*MATERIAL*:
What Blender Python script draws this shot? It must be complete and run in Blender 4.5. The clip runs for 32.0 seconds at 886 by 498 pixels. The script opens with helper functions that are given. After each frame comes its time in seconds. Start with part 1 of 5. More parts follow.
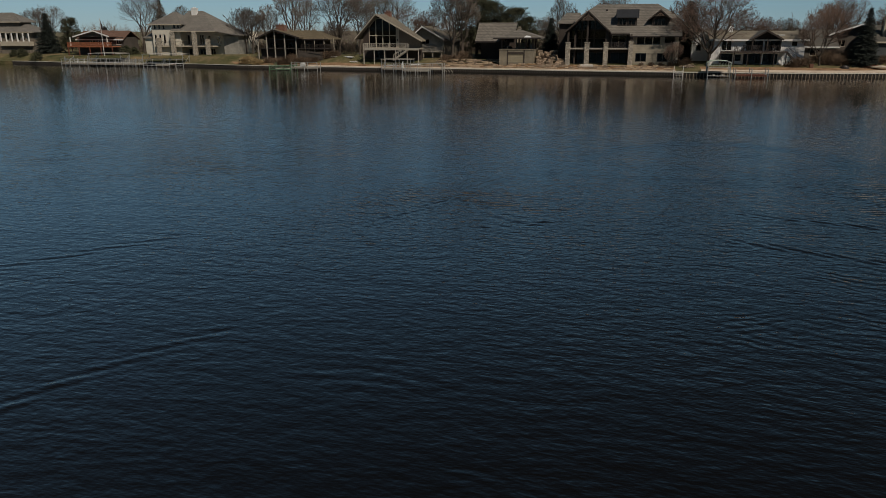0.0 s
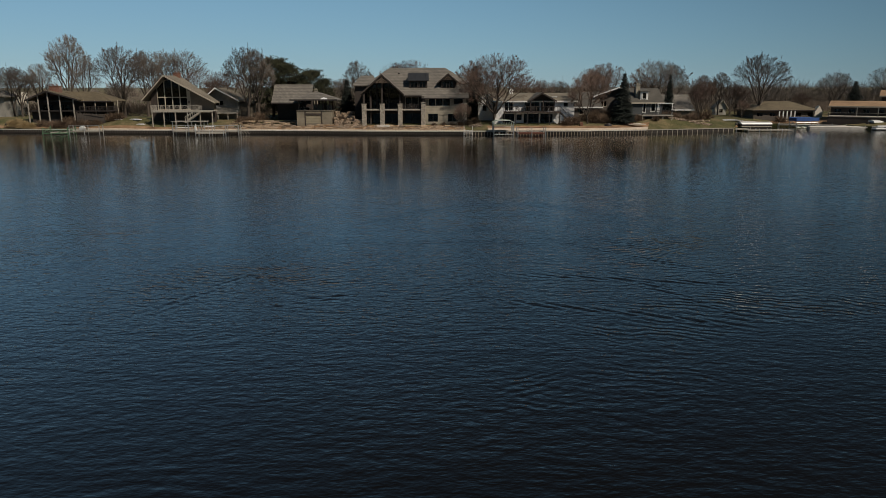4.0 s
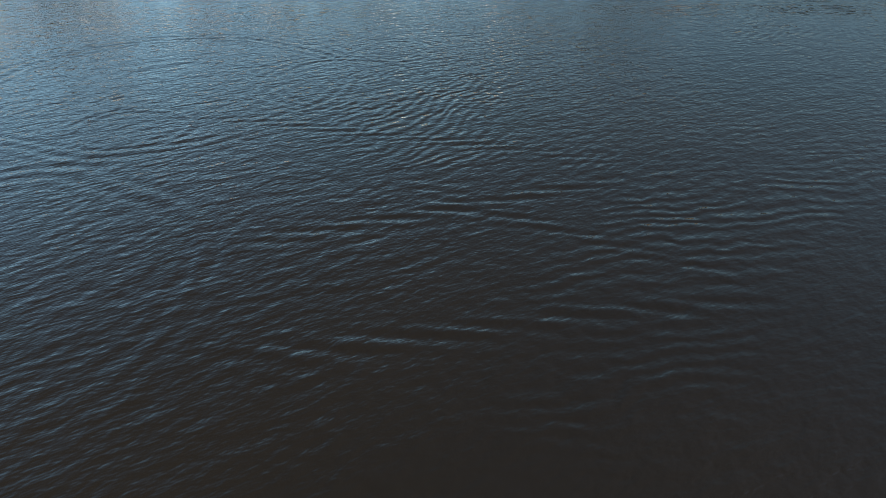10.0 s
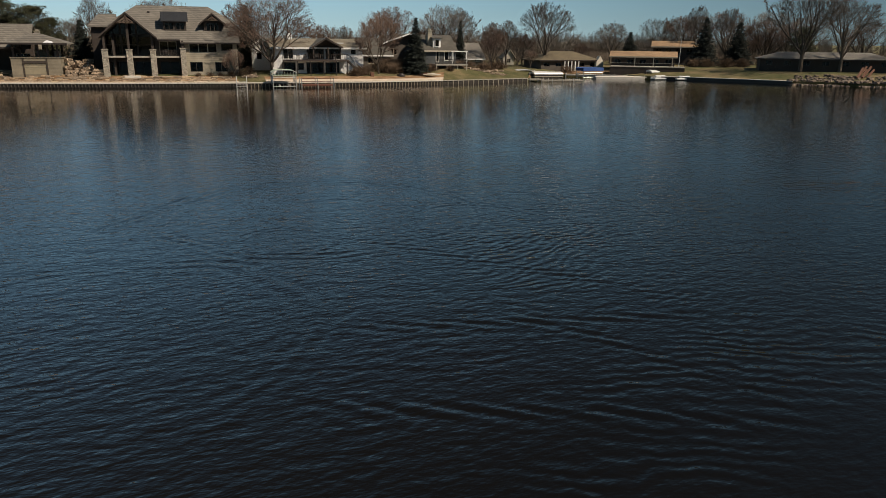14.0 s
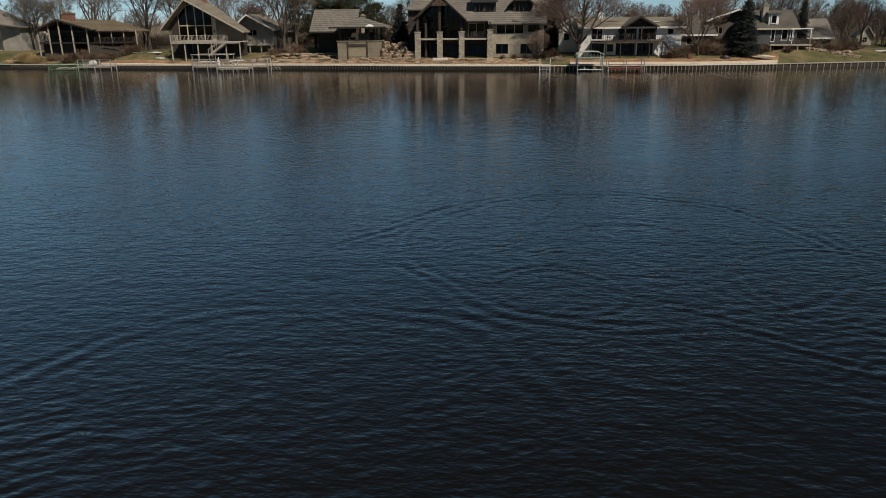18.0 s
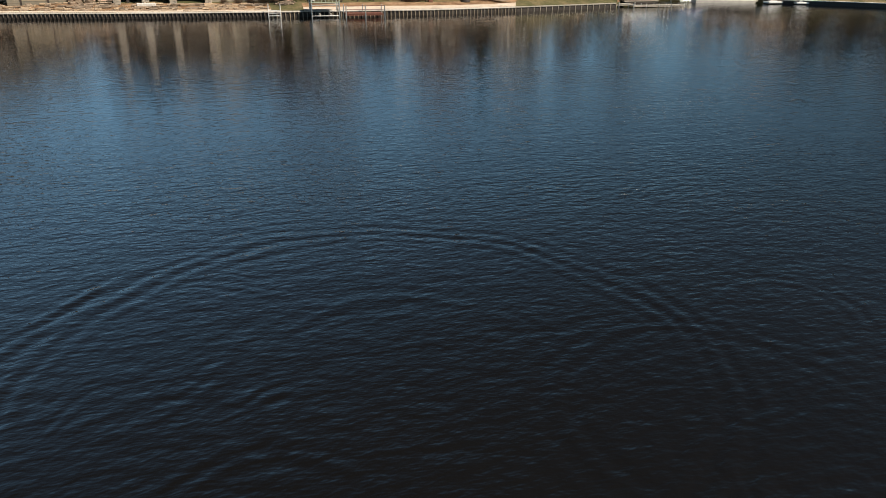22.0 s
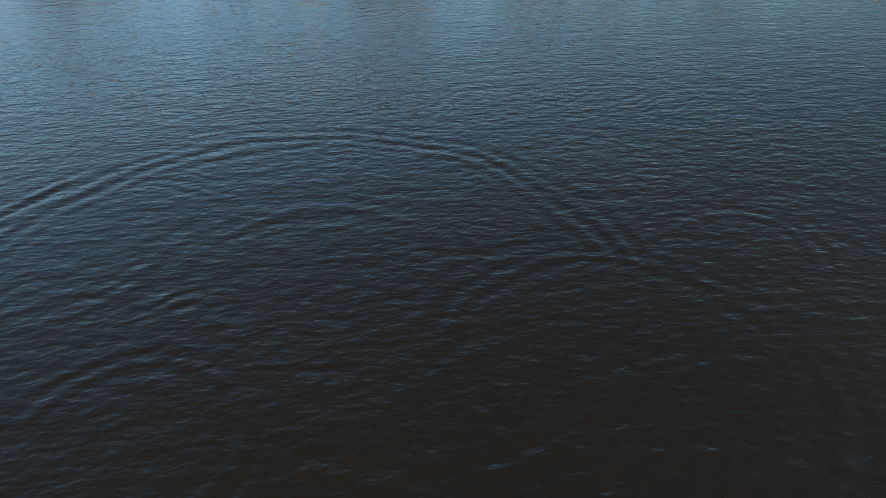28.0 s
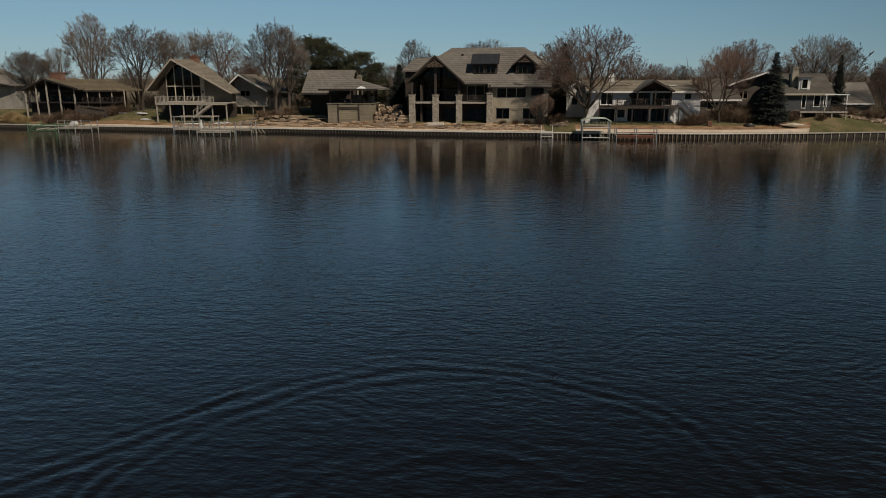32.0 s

*WORK REQUIRED*:
Take the listing above and restate it word for word, without its pictures.

*TASK RESPONSE*:
What Blender Python script draws this shot? It must be complete and run in Blender 4.5. The clip runs for 32.0 seconds at 886 by 498 pixels. The script opens with helper functions that are given. After each frame comes its time in seconds. Start with part 1 of 5. More parts follow.
0.0 s
4.0 s
10.0 s
14.0 s
18.0 s
22.0 s
28.0 s
32.0 s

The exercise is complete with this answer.